TASK REQUIREMENTS.
Repeat exactly the lines between and including those that contain "2 of 5. More parts follow." and "bm.faces.new((f[i], k[i], k[(i". Output no other line.

SUPPLIED MATERIAL.
## Start
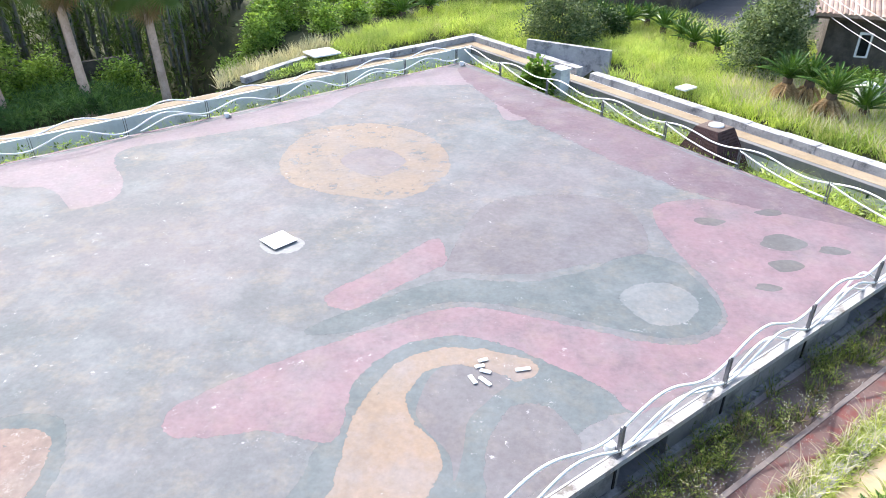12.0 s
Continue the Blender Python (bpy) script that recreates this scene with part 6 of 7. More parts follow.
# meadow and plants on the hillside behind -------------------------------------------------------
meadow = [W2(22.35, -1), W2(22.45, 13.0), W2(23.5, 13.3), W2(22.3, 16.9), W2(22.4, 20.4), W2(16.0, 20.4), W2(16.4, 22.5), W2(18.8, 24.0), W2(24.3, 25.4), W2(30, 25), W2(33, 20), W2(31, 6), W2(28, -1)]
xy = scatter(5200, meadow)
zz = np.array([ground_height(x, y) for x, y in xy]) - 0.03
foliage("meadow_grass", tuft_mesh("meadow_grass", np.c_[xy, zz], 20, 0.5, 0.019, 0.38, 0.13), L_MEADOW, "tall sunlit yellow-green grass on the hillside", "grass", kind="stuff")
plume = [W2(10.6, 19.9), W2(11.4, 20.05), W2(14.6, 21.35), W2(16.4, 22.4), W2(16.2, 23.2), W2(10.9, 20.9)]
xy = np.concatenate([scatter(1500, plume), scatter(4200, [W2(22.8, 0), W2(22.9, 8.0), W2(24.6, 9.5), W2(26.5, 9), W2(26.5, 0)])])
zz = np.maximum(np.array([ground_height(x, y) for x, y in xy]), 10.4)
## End
## Start
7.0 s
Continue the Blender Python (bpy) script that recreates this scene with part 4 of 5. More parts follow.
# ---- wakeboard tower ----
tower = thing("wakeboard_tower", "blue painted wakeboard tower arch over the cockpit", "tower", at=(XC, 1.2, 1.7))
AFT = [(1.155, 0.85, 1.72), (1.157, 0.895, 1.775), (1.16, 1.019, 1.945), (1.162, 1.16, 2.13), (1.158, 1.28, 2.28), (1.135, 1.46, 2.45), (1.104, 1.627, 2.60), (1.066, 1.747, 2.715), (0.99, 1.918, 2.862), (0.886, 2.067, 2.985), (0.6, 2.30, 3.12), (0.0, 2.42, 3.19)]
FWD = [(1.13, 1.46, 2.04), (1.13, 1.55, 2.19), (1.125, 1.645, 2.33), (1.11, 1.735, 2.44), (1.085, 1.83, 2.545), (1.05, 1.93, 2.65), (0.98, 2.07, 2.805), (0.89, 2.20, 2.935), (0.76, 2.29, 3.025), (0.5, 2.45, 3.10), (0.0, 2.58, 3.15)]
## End
## Start
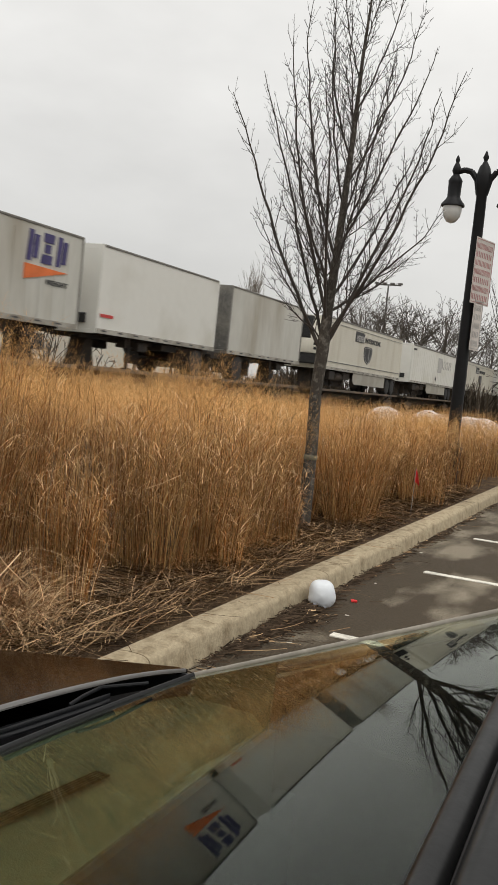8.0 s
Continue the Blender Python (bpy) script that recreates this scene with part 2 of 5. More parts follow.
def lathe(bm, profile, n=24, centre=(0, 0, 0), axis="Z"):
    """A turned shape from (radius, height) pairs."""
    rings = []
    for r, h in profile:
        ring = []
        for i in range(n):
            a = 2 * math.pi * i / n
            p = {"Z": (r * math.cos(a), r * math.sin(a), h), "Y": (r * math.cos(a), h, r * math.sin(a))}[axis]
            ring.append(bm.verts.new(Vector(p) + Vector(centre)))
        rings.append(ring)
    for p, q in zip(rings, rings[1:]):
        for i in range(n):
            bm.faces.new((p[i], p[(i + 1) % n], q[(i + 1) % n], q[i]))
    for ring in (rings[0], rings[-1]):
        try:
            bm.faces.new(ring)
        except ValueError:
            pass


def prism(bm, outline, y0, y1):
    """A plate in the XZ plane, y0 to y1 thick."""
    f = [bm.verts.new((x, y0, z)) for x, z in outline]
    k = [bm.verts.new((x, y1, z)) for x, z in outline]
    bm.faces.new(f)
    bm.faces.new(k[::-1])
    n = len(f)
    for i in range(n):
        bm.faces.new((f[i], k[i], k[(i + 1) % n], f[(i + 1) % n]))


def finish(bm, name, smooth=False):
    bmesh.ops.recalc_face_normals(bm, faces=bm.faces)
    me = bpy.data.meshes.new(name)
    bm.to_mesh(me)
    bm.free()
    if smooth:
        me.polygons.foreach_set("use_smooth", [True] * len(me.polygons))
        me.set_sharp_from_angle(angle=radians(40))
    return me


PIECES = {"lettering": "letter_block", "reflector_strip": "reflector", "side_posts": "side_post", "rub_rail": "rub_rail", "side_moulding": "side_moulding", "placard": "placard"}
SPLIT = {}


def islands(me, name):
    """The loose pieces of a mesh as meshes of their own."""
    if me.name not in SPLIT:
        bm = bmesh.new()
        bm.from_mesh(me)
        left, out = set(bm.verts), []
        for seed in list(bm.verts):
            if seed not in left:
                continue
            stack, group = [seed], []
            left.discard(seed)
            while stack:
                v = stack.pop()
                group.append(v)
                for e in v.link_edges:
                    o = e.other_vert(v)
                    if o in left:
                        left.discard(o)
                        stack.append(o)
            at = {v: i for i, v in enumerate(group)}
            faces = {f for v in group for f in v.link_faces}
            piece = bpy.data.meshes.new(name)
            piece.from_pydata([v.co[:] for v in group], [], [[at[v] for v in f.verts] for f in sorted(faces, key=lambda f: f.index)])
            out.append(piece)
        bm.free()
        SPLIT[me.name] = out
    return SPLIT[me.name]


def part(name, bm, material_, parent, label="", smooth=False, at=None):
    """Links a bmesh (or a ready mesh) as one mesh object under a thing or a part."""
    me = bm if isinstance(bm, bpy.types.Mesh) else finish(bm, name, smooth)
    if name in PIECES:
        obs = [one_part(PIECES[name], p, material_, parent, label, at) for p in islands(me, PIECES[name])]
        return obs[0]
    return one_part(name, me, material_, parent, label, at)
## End
EXERCISE RESPONSE.
Continue the Blender Python (bpy) script that recreates this scene with part 2 of 5. More parts follow.
def lathe(bm, profile, n=24, centre=(0, 0, 0), axis="Z"):
    """A turned shape from (radius, height) pairs."""
    rings = []
    for r, h in profile:
        ring = []
        for i in range(n):
            a = 2 * math.pi * i / n
            p = {"Z": (r * math.cos(a), r * math.sin(a), h), "Y": (r * math.cos(a), h, r * math.sin(a))}[axis]
            ring.append(bm.verts.new(Vector(p) + Vector(centre)))
        rings.append(ring)
    for p, q in zip(rings, rings[1:]):
        for i in range(n):
            bm.faces.new((p[i], p[(i + 1) % n], q[(i + 1) % n], q[i]))
    for ring in (rings[0], rings[-1]):
        try:
            bm.faces.new(ring)
        except ValueError:
            pass


def prism(bm, outline, y0, y1):
    """A plate in the XZ plane, y0 to y1 thick."""
    f = [bm.verts.new((x, y0, z)) for x, z in outline]
    k = [bm.verts.new((x, y1, z)) for x, z in outline]
    bm.faces.new(f)
    bm.faces.new(k[::-1])
    n = len(f)
    for i in range(n):
        bm.faces.new((f[i], k[i], k[(i + 1) % n], f[(i + 1) % n]))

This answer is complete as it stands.